Quote all of the data that follows exactly as written, skipping the images.

━━━━━━━━━━

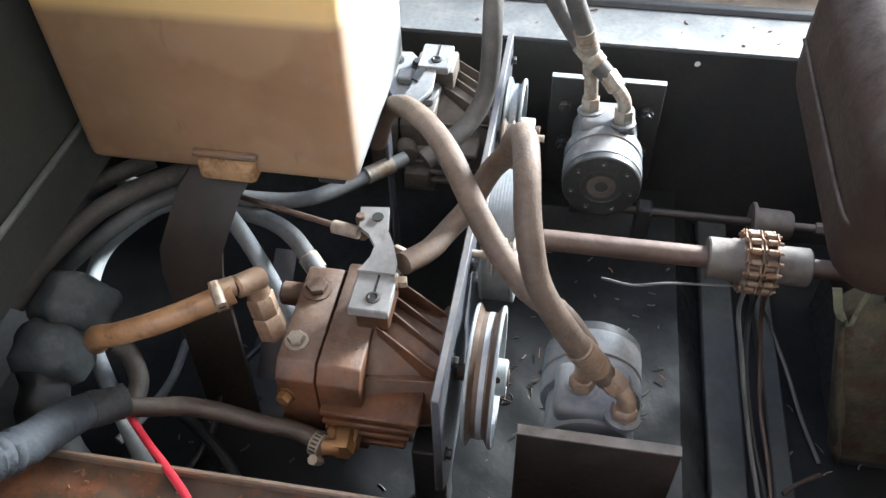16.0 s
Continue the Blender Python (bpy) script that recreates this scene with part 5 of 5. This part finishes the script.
NM = Vector((0.768, 0.410, 0.607))
m2 = motor_unit(NM, (1, 0, 0), 0.057, 0.135, "grey round hydraulic motor beside the brown bracket plate", "hydraulic motors")
part("port_block", box(bmesh.new(), 0.775, 0.842, 0.370, 0.452, 0.635, 0.667, 0.012, 3), MOTOR_PAINT, m2)
bk = thing("motor_bracket", (0.742, 0.41, 0.40), "brown-black steel bracket plate in front of the motor", "bracket")
part("bracket_plate", box(bmesh.new(), 0.735, 0.746, 0.322, 0.486, 0.50, 0.672, 0.001), STRAP_STEEL, bk)
part("worn_edge", box(bmesh.new(), 0.7345, 0.7465, 0.3217, 0.4863, 0.672, 0.675, 0.0005), GREY_IRON, bk, "worn dusty top edge")
part("bracket_web", box(bmesh.new(), 0.736, 0.745, 0.36, 0.44, 0.398, 0.51), BLACK_STEEL, bk)
part("spacer", rod(bmesh.new(), (0.745, 0.41, 0.607), (0.770, 0.41, 0.607), 0.035), BLACK_STEEL, bk)
for b0, b1, b2 in (((0.808, 0.424, 0.662), (0.810, 0.424, 0.694), (0.820, 0.427, 0.725)), ((0.778, 0.380, 0.660), (0.784, 0.378, 0.690), (0.794, 0.403, 0.712))):
    port_fitting(b0, b1, b2, BROWN_ZINC, "dusty brown zinc hose fitting screwed into the motor")


# ---- pressure hoses ----
hose_with_ferrules("pressure_hose", [(1.304, 0.446, 0.742), (1.296, 0.462, 0.799), (1.307, 0.494, 0.875), (1.349, 0.533, 0.956), (1.386, 0.590, 0.995), (1.404, 0.657, 1.001), (1.377, 0.712, 0.977), (1.337, 0.751, 0.914), (1.309, 0.802, 0.838), (1.287, 0.836, 0.767), (1.238, 0.884, 0.717), (1.189, 0.927, 0.681)], 0.0132, GREY_RUBBER, "dusty black pressure hose arching high over the pit", [(0, 0.055)])
hose_with_ferrules("pressure_hose", [(1.286, 0.421, 0.730), (1.312, 0.470, 0.772), (1.334, 0.512, 0.826), (1.337, 0.546, 0.884), (1.303, 0.573, 0.913), (1.244, 0.578, 0.914), (1.197, 0.574, 0.875), (1.177, 0.573, 0.820), (1.166, 0.577, 0.775), (1.146, 0.590, 0.748), (1.118, 0.612, 0.732), (1.088, 0.645, 0.716)], 0.0128, GREY_RUBBER, "dusty pressure hose looping down behind the plate", [(0, 0.060)])
hose_with_ferrules("pressure_hose", [(0.793, 0.402, 0.708), (0.788, 0.440, 0.768), (0.796, 0.478, 0.832), (0.820, 0.494, 0.885), (0.858, 0.501, 0.917), (0.907, 0.508, 0.915), (0.946, 0.518, 0.884), (0.966, 0.530, 0.842), (0.980, 0.546, 0.808), (0.977, 0.559, 0.780), (0.966, 0.572, 0.755), (0.946, 0.590, 0.740), (0.913, 0.606, 0.740), (0.879, 0.629, 0.749)], 0.0128, RUBBER, "brown dusty pressure hose bent in a loop over the plate", [(0, 0.062)])
hose_with_ferrules("pressure_hose", [(0.819, 0.426, 0.722), (0.824, 0.453, 0.760), (0.836, 0.496, 0.788), (0.866, 0.534, 0.820), (0.898, 0.563, 0.852), (0.944, 0.591, 0.863), (1.000, 0.623, 0.850), (1.043, 0.658, 0.835), (1.075, 0.688, 0.797), (1.096, 0.708, 0.732)], 0.0128, RUBBER, "brown dusty pressure hose rising under the tank edge", [(0, 0.060)])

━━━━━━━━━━

*Response to this exercise*.
16.0 s
Continue the Blender Python (bpy) script that recreates this scene with part 5 of 5. This part finishes the script.
NM = Vector((0.768, 0.410, 0.607))
m2 = motor_unit(NM, (1, 0, 0), 0.057, 0.135, "grey round hydraulic motor beside the brown bracket plate", "hydraulic motors")
part("port_block", box(bmesh.new(), 0.775, 0.842, 0.370, 0.452, 0.635, 0.667, 0.012, 3), MOTOR_PAINT, m2)
bk = thing("motor_bracket", (0.742, 0.41, 0.40), "brown-black steel bracket plate in front of the motor", "bracket")
part("bracket_plate", box(bmesh.new(), 0.735, 0.746, 0.322, 0.486, 0.50, 0.672, 0.001), STRAP_STEEL, bk)
part("worn_edge", box(bmesh.new(), 0.7345, 0.7465, 0.3217, 0.4863, 0.672, 0.675, 0.0005), GREY_IRON, bk, "worn dusty top edge")
part("bracket_web", box(bmesh.new(), 0.736, 0.745, 0.36, 0.44, 0.398, 0.51), BLACK_STEEL, bk)
part("spacer", rod(bmesh.new(), (0.745, 0.41, 0.607), (0.770, 0.41, 0.607), 0.035), BLACK_STEEL, bk)
for b0, b1, b2 in (((0.808, 0.424, 0.662), (0.810, 0.424, 0.694), (0.820, 0.427, 0.725)), ((0.778, 0.380, 0.660), (0.784, 0.378, 0.690), (0.794, 0.403, 0.712))):
    port_fitting(b0, b1, b2, BROWN_ZINC, "dusty brown zinc hose fitting screwed into the motor")


# ---- pressure hoses ----
hose_with_ferrules("pressure_hose", [(1.304, 0.446, 0.742), (1.296, 0.462, 0.799), (1.307, 0.494, 0.875), (1.349, 0.533, 0.956), (1.386, 0.590, 0.995), (1.404, 0.657, 1.001), (1.377, 0.712, 0.977), (1.337, 0.751, 0.914), (1.309, 0.802, 0.838), (1.287, 0.836, 0.767), (1.238, 0.884, 0.717), (1.189, 0.927, 0.681)], 0.0132, GREY_RUBBER, "dusty black pressure hose arching high over the pit", [(0, 0.055)])
hose_with_ferrules("pressure_hose", [(1.286, 0.421, 0.730), (1.312, 0.470, 0.772), (1.334, 0.512, 0.826), (1.337, 0.546, 0.884), (1.303, 0.573, 0.913), (1.244, 0.578, 0.914), (1.197, 0.574, 0.875), (1.177, 0.573, 0.820), (1.166, 0.577, 0.775), (1.146, 0.590, 0.748), (1.118, 0.612, 0.732), (1.088, 0.645, 0.716)], 0.0128, GREY_RUBBER, "dusty pressure hose looping down behind the plate", [(0, 0.060)])
hose_with_ferrules("pressure_hose", [(0.793, 0.402, 0.708), (0.788, 0.440, 0.768), (0.796, 0.478, 0.832), (0.820, 0.494, 0.885), (0.858, 0.501, 0.917), (0.907, 0.508, 0.915), (0.946, 0.518, 0.884), (0.966, 0.530, 0.842), (0.980, 0.546, 0.808), (0.977, 0.559, 0.780), (0.966, 0.572, 0.755), (0.946, 0.590, 0.740), (0.913, 0.606, 0.740), (0.879, 0.629, 0.749)], 0.0128, RUBBER, "brown dusty pressure hose bent in a loop over the plate", [(0, 0.062)])
hose_with_ferrules("pressure_hose", [(0.819, 0.426, 0.722), (0.824, 0.453, 0.760), (0.836, 0.496, 0.788), (0.866, 0.534, 0.820), (0.898, 0.563, 0.852), (0.944, 0.591, 0.863), (1.000, 0.623, 0.850), (1.043, 0.658, 0.835), (1.075, 0.688, 0.797), (1.096, 0.708, 0.732)], 0.0128, RUBBER, "brown dusty pressure hose rising under the tank edge", [(0, 0.060)])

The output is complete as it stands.